TDThe emerging conversations around consensus arrangements within the All Progressives Congress in Oyo State ahead of the 2027 elections must be approached with wisdom, caution, and deep historical sensitivity.
Oyo State is not just another political territory in Nigeria. Ibadan, particularly Ibadan South, remains one of the spiritual and strategic capitals of South West politics. What politically pumps from Ibadan often reverberates across Yorubaland and, by extension, the Nigerian federation.
That is why every political calculation concerning Oyo State must be handled with restraint, fairness, and historical consciousness.
The reported Abuja meeting between the national leadership of the APC and Oyo State executives may ordinarily appear like a routine party engagement. But beneath the surface lies a more delicate reality: the future stability of the party in one of the most politically symbolic states in Nigeria.
Consensus itself is not evil.
In fact, consensus politics can help reduce internal bitterness, prevent financial recklessness during primaries, and strengthen party cohesion. But consensus loses moral legitimacy the moment it becomes a mechanism for imposing entrenched interests against the democratic expectations of party faithful and the larger public.
This is where the caution of Seyi Makinde regarding “wetie” politics becomes deeply relevant.
The South West has experienced before what happens when political arrogance, exclusion, manipulation, and desperation combine to overheat the political environment. The painful memories of the “Wild Wild West” era must never become a recurring decimal in Yoruba political history.
Nigeria today is already too fragile economically, socially, and politically to survive another cycle of combustible politics in the South West.
And the APC leadership under Nentawe Yilwatda must recognise the delicate symbolism of this moment.
The South West is the political home of Bola Ahmed Tinubu.
The fire with which the enemies of Nigeria may hope to destabilise the country politically in 2027 must not be kindled from the President’s balcony in Lagos or his backyard in Ibadan.
The Yoruba have a proverb for moments like this:
“Eni ti ayé fẹ́ sun jẹ́, kì í fi epo para jókòó sí ẹ̀gbẹ́ iná.”
He whom the world seeks to destroy does not sit beside fire after rubbing himself with oil.
That proverb must speak loudly to the APC at this critical hour.
The party must avoid creating avoidable bitterness capable of mutating into rebellion, protest votes, silent sabotage, or political fragmentation.
Most importantly, the era demands that the party begins to intentionally create space for credible greenhorns who possess competence, pedigree, public credibility, and clean records even if they do not possess traditional thuggery structures or entrenched political machinery.
This is the generational demand emerging across Nigeria.
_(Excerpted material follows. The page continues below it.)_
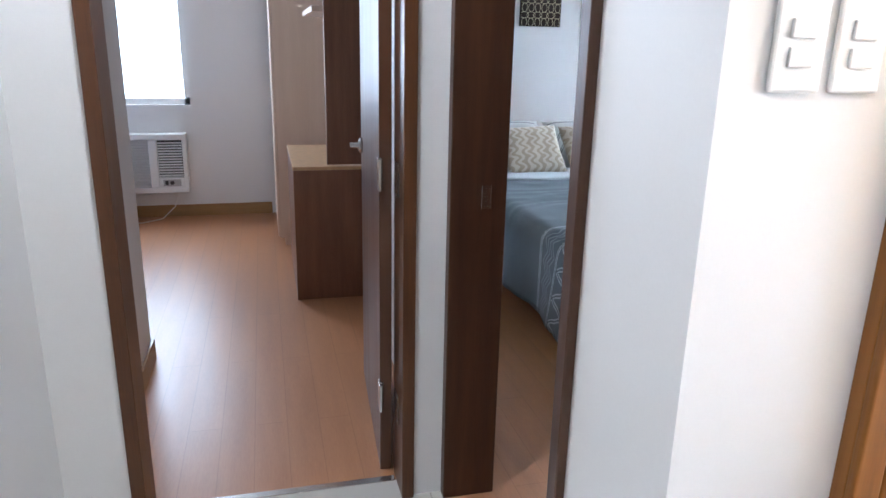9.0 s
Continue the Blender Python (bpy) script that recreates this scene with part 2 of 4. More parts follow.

The younger population is increasingly rejecting the old political culture where intimidation, financial influence, violence, and dynasty networks determine leadership emergence.
The South West must not become resistant to this political evolution.
The political future of the Yoruba people was not built historically by thuggery merchants. It was built by teachers, intellectuals, journalists, professionals, administrators, technocrats, community leaders, and disciplined grassroots mobilisers.
The crisis today is that politics has increasingly become hostile to decent people.
That must change.
In Oyo South particularly, the APC must understand that every senatorial and governorship calculation carries symbolic implications beyond ordinary party arithmetic.
The emergence of candidates perceived as products of fairness, credibility, and competence could strengthen democratic legitimacy and energise younger voters. But the emergence of candidates seen merely as products of imposition, dynasty preservation, financial dominance, or entrenched structures may deepen political cynicism and voter apathy.
The APC must therefore balance consensus with credibility.
The future stability of the party may depend on it.
Consensus should not become code for exclusion.
Nor should political experience become a weapon against fresh credibility.
This is why aspirants without violent political structures but with proven records of service, intellectual depth, professional accomplishment, and public integrity deserve serious consideration within the party’s internal calculations.
The South West must not lose its political soul in pursuit of electoral convenience.
History is watching.
And perhaps more importantly, the younger generation is watching.
2027 will not merely be another election cycle. It may become a referendum on whether Nigerian politics can evolve beyond the old order of money, manipulation, and machinery.
The APC still has an opportunity to demonstrate that democratic maturity and internal fairness are possible within a major political party.
But wisdom demands urgency.
Because political fires are easier to prevent than to extinguish once ignited.